Czech Republic Property News Wrap-up :: Week of July 27 to 31, 2009

Czech Point 101 December 11, 2014 @ 11:13AM

This will start the first of (hopefully regularly) summary of the weekly news and how we feel they are going to affect the property market in Czech Republic for both sales and rental.

Please let us know your thoughts on this and if you feel it is valuable we will continue to do it! Always welcome are suggestions to improve.

1. Czechs see flat prices taking downhill dive

High-level overview of article:
After years of seeing their bricks and mortar assets rising in value, Czechs are now coming to terms with falling prices for flats and houses. But while gloom and doom mongers predict that a lot worse is still to come, some analysts can see signs of a recovery.

Our take:
Confusion still reigns king as conflicting results on Czech property prices are reported. With the way banks continue to restrict lending (see following article) we expect further lowering in prices but not more than 5% in 3Q.

2. Volume of granted mortgages down one-third in H1

High level overview of article:
The volume of mortgage loans granted to individuals dropped by one-third year-on-year to Kc39.7bn in the first half of 2009, according to data made public by the Local Development Ministry Wednesday.

Our take:
With banks not restricting lending further in 06 and 07/2009, according to our dealings, we expect banks to hold steady with their current Czech mortgage criteria and policies until Q4 2009. HB has even removed requirement of foreigners to have SRO or residency permit to purchase property.
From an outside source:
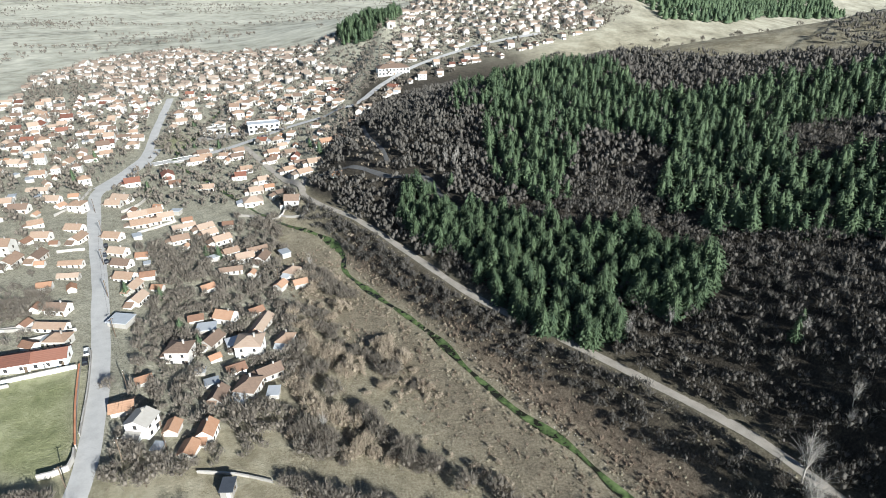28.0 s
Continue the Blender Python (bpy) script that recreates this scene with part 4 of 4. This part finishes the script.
def kind_of_house(key):
    """The patterns from which the village is built; those with _far have simpler windows."""
    if key.endswith("_far") and key not in KINDS:
        spec = {"low_far": (10, 7, 3.0, 2.0, "gable", M_TILE, "low whitewashed village house with a faded clay tile roof"), "hip_far": (10.5, 8.5, 3.4, 2.2, "hip", M_TILE, "whitewashed village house with a hipped tile roof"), "two_far": (9.5, 8.5, 5.9, 2.0, "hip", M_TILE, "two-storey plastered village house with a tiled roof"), "tall_far": (9, 8, 6.2, 2.4, "gable", M_TILE, "tall plastered village house under a gabled tile roof"), "red_far": (10, 8, 3.6, 2.3, "gable", M_TILE_RED, "white village house with a dark red roof"), "long_far": (13, 5.5, 2.6, 1.4, "gable", M_TILE, "long low village outbuilding with an old tile roof")}[key]
        KINDS[key] = house("house", *spec[:6], M_PLASTER, spec[6], True, key != "long_far", True)
    if key not in KINDS:
        KINDS[key] = {
            "low": lambda: house("house", 10, 7, 3.0, 2.0, "gable", M_TILE, M_PLASTER, "low whitewashed house with a faded clay tile roof"),
            "hip": lambda: house("house", 10.5, 8.5, 3.4, 2.2, "hip", M_TILE, M_PLASTER, "whitewashed house with a hipped clay tile roof"),
            "two": lambda: house("house", 9.5, 8.5, 5.9, 2.0, "hip", M_TILE, M_PLASTER, "two-storey whitewashed house with a tiled hipped roof"),
            "tall": lambda: house("house", 9, 8, 6.2, 2.4, "gable", M_TILE, M_PLASTER, "two-storey plastered house under a gabled tile roof"),
            "red": lambda: house("house", 10, 8, 3.6, 2.3, "gable", M_TILE_ORANGE, M_PLASTER, "white house with a bright orange tiled gable roof"),
            "long": lambda: house("outbuilding", 14, 5.5, 2.6, 1.4, "gable", M_TILE, M_PLASTER, "long low outbuilding with an old tile roof", True, False),
            "hut": lambda: house("outbuilding", 5.2, 4.2, 2.3, 1.2, "gable", M_TILE_ORANGE, M_PLASTER, "small tiled outbuilding in a garden", False, False),
            "tin": lambda: house("outbuilding", 5, 4, 2.2, 0, "flat", M_SHEET, M_KERB, "small shed with a pale sheet roof", False, False),
        }[key]()
    return KINDS[key]


def settle(x, y, reach=4.0):
    return min(ground_z(x + a, y + b) for a in (-reach, 0, reach) for b in (-reach, 0, reach)) + 0.25


def put_house(key, x, y, turn, size=1.0):
    first = key not in KINDS
    ob = kind_of_house(key)
    m = pose(x, y, settle(x, y), 0, 0, turn) @ Matrix.Diagonal((size, size, 0.5 + 0.5 * size, 1))
    if first:
        ob.matrix_basis = m
        return ob
    one = copy_thing(ob, m)
    one.matrix_basis = m
    return one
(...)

This is in line with the Land Registry’s position on registration of owners and is the first bank to do so. A very positive step in the right direction!!

3. Confidence in Czech economy slightly up in July

High level overview of article: 
Confidence in the Czech economy slightly grew in July, with the aggregate confidence indicator rising by 0.8 points month-on-month, the Czech Statistical Office (CSU) said Monday.

Our take:
Sentiments are that things are improving. Although car producers are still reporting big drops in profit from H1 we are hearing now that factories in Czech Republic are running full capacity. Recovery in Czech Republic should be V shaped in our opinion. With this in mind property sellers will prefer to sit on their properties rather than reducing prices.